Long committed to electric mobility, the Star Service group recently acquired 180 units of the Citroën ë-Jumpy for its urban logistics activities. An approach explained to us by Alain Blouzard, Managing Director of the Soluvan subsidiary.
What is Star Service’s core business? What is the size of the fleet and the role of the Soluvan subsidiary?
Alain Blouzard: Star Service has 35 years of expertise in urban logistics. The group specializes in last-mile delivery with four main areas of activity: retail, healthcare, gourmet and automotive. We have 4,600 employees, 4,000 vehicles and more than 50 logistics sites in France.
Soluvan, the engineering subsidiary of Star Service, designs, adapts and finances all the vehicles meeting the operating needs of the group and its customers. Between the delivery of spare parts, blood samples or food shopping, we have very different activities and our mission is to find the vehicles that suit each of them. We have a laboratory where we test in real conditions and in professional use the vehicles that we are likely to acquire to see if they are adapted to our needs.
Beyond financing, Soluvan also offers all the services needed to respond to issues related to fleet management, in particular maintenance, repairs and even networks. Soluvan also provides Star Service with a permanent advisory and monitoring role on aspects related to the energy transition, thus enabling it to adapt its transport solutions to this new challenge.
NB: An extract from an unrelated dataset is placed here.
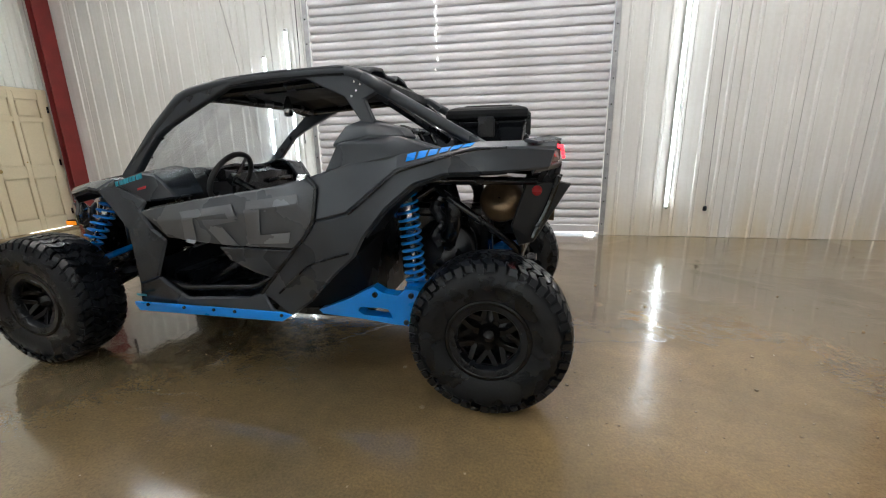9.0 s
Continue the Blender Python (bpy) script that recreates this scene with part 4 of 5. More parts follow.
# doors, sills, rear quarters
def doors():
    v = [(0.535, 0.756, 0.915), (0.32, 0.762, 0.955), (0.04, 0.768, 1.00), (-0.25, 0.772, 1.04), (-0.44, 0.776, 1.083), (-0.492, 0.778, 1.045), (-0.458, 0.772, 0.885), (-0.40, 0.758, 0.80), (-0.335, 0.742, 0.735),
         (0.05, 0.738, 0.738), (0.39, 0.748, 0.772), (0.40, 0.772, 0.868), (0.02, 0.786, 0.90), (-0.40, 0.796, 0.965)]
    f = [(0, 1, 11), (1, 2, 12, 11), (2, 3, 13, 12), (3, 4, 13), (4, 5, 6, 13), (6, 7, 8, 13), (8, 9, 12, 13), (9, 10, 11, 12), (10, 0, 11)]
    # block graphics, by their straight strokes: for one side and for the other
    left_strokes = [[(0.265, 0.918), (-0.045, 0.962), (-0.058, 0.925), (0.245, 0.880)], [(0.250, 0.895), (0.185, 0.900), (0.220, 0.752), (0.285, 0.765)], [(-0.005, 0.925), (-0.058, 0.930), (-0.072, 0.893), (-0.025, 0.880)],
                    [(0.135, 0.880), (-0.030, 0.890), (-0.070, 0.880), (0.130, 0.845)], [(0.135, 0.858), (0.035, 0.850), (-0.027, 0.742), (0.072, 0.750)],
                    [(-0.130, 0.976), (-0.407, 1.014), (-0.408, 0.968), (-0.122, 0.936)], [(-0.122, 0.938), (-0.203, 0.940), (-0.170, 0.805), (-0.086, 0.756)], [(-0.086, 0.800), (-0.335, 0.826), (-0.312, 0.770), (-0.084, 0.757)]]
    right_strokes = [[(-0.452, 0.970), (-0.171, 0.935), (-0.150, 0.900), (-0.405, 0.925)], [(-0.405, 0.900), (-0.335, 0.880), (-0.320, 0.780), (-0.365, 0.778)], [(-0.171, 0.935), (-0.083, 0.901), (-0.115, 0.855), (-0.190, 0.880)],
                     [(-0.330, 0.860), (-0.120, 0.850), (-0.200, 0.822), (-0.329, 0.826)], [(-0.300, 0.838), (-0.214, 0.830), (-0.168, 0.763), (-0.272, 0.768)],
                     [(-0.060, 0.905), (0.335, 0.872), (0.305, 0.828), (-0.050, 0.850)], [(-0.060, 0.900), (0.010, 0.860), (-0.025, 0.770), (-0.100, 0.760)], [(-0.090, 0.795), (0.284, 0.790), (0.190, 0.757), (-0.100, 0.752)]]
    for s in (-1, 1):
        shell = sheet([(x, y * s, z) for x, y, z in v], f, 0.03, 0.007)
        tree = BVHTree.FromBMesh(shell)
        ob = part("door", shell, CARB, UTV, "dark grey half door with grey block graphics", "folds")

        def skin(x, z):
            """How far out the door skin stands at this place."""
            hit = tree.ray_cast(Vector((x, 1.5 * s, z)), Vector((0, -s, 0)))
            return abs(hit[0].y) if hit[0] else 0.76

        for g in (left_strokes if s > 0 else right_strokes):
            # subdivided so that the film lies on the skin
            rows = []
            for i in range(13):
                a = Vector(g[0]).lerp(Vector(g[3]), i / 12)
                b = Vector(g[1]).lerp(Vector(g[2]), i / 12)
                rows.append([(p.x, (skin(p.x, p.y) + 0.008) * s, p.y) for p in (a.lerp(b, j / 16) for j in range(17))])
            part("graphic", loft(rows, 0.002), DECAL, ob, "grey block graphic")
        low = [(0.10, 0.720, 0.735), (-0.335, 0.732, 0.733), (-0.20, 0.715, 0.575), (-0.07, 0.700, 0.60), (0.06, 0.70, 0.66)]
        part("lower_skin", sheet([(x, y * s, z) for x, y, z in low], [(0, 1, 2, 3, 4)], 0.02, 0.005), CHAR, ob)
        part("latch", box((-0.45, min(0.74 * s, 0.775 * s), 1.085), (-0.40, max(0.74 * s, 0.775 * s), 1.10), bevel=0.005), CHROME, ob, "bright door latch")
        part("inner_card", sheet([(0.50, 0.71 * s, 0.93), (-0.44, 0.73 * s, 1.07), (-0.40, 0.71 * s, 0.80), (0.36, 0.70 * s, 0.78)], [(0, 1, 2, 3)], 0.02, 0.004), BLACKP, ob)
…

When did the development of the electric fleet begin within the Star Service group? How big is the fleet today?
AB: As early as 1997, Star Service started using its first electric vehicles for food delivery. Between CNG and electricity, today we have around 350 low-carbon vehicles, 2/3 of which are electric.
A few months ago, Star Service announced the acquisition of 180 units of the Citroën ë-Jumpy? Why did you choose this model?
Of this size of vehicle, the Citroën ë-Jumpy is currently the one that best meets our criteria. It is perfectly suited to our business segments with a capacity of up to 6.6 m³, a good payload and good autonomy. It is considered to be probably the best electric vehicle in its class.
It is tested on several of our activities and assigned to certain customers for whom we have charging facilities. To date, approximately half of the vehicles ordered have been delivered. These are exclusively models equipped with the large battery (75 kWh editor’s note).
How is the integration of electricity organized within the teams?
AB: With the specificities that we already have on our temperature-controlled vehicles, the Star Service operating teams are very well organized to put new products in hand with personalized support.
The electric vehicle remains fairly conventional to use and does not require any particular learning. Our lines of work will essentially focus on eco-driving and the way of approaching driving, which is more flexible in terms of consumption than a traditional thermal vehicle.
How do your drivers apprehend this electrical passage? Are there any objections?
AB: Within the group, there are drivers who are very receptive to electric vehicles, new energies and the fact of driving without polluting. The electric also brings driving pleasure: you no longer go to the pump and you drive in silence. There is no reluctance and we have very few negative feedback.
Progress in terms of autonomy also makes it possible to envisage a serene use. With the Citroën ë-Jumpy, a milestone has been reached and we pass the 300 kilometers with a load. We have less this permanent constraint of having to look at our dashboard and know if we can finish our tour or not.
Citroën also offers a hydrogen version of its Jumpy. Is this a solution you are considering?
AB: We inevitably plan to test all the energies. We have no bias or a-priori. As soon as we have the opportunity to test this hydrogen vehicle, we will. We had done it with another manufacturer’s model a few years ago but the price was prohibitive and it was quickly aborted.
Whatever new energy is offered to us, it must respond to this equation between CSR, use/operation and accessibility/price.
What are the ambitions in terms of development?
AB: Star Service’s ambition is to respond to climate issues but also to regulatory obligations, in particular with the LOM law and the establishment of ZFEs. Our activity being almost exclusively urban, we will accelerate the integration of electric vehicles.
The energy transition will lead in particular to our temperature-controlled vehicles being electric. In our laboratory, we are currently testing several prototypes, including an ë-Jumpy equipped with an additional battery for the independent power supply of the cold group.
Nevertheless, we are slowed down on certain products, in particular on the ranges going from 2.8t to 3.5t. Indeed, these ranges of vehicles do not necessarily offer more ecological solutions today, favoring the offer on smaller vehicles. In the end, we are more limited in the development of our electric fleet by the product offer than by our ability to implement these vehicles.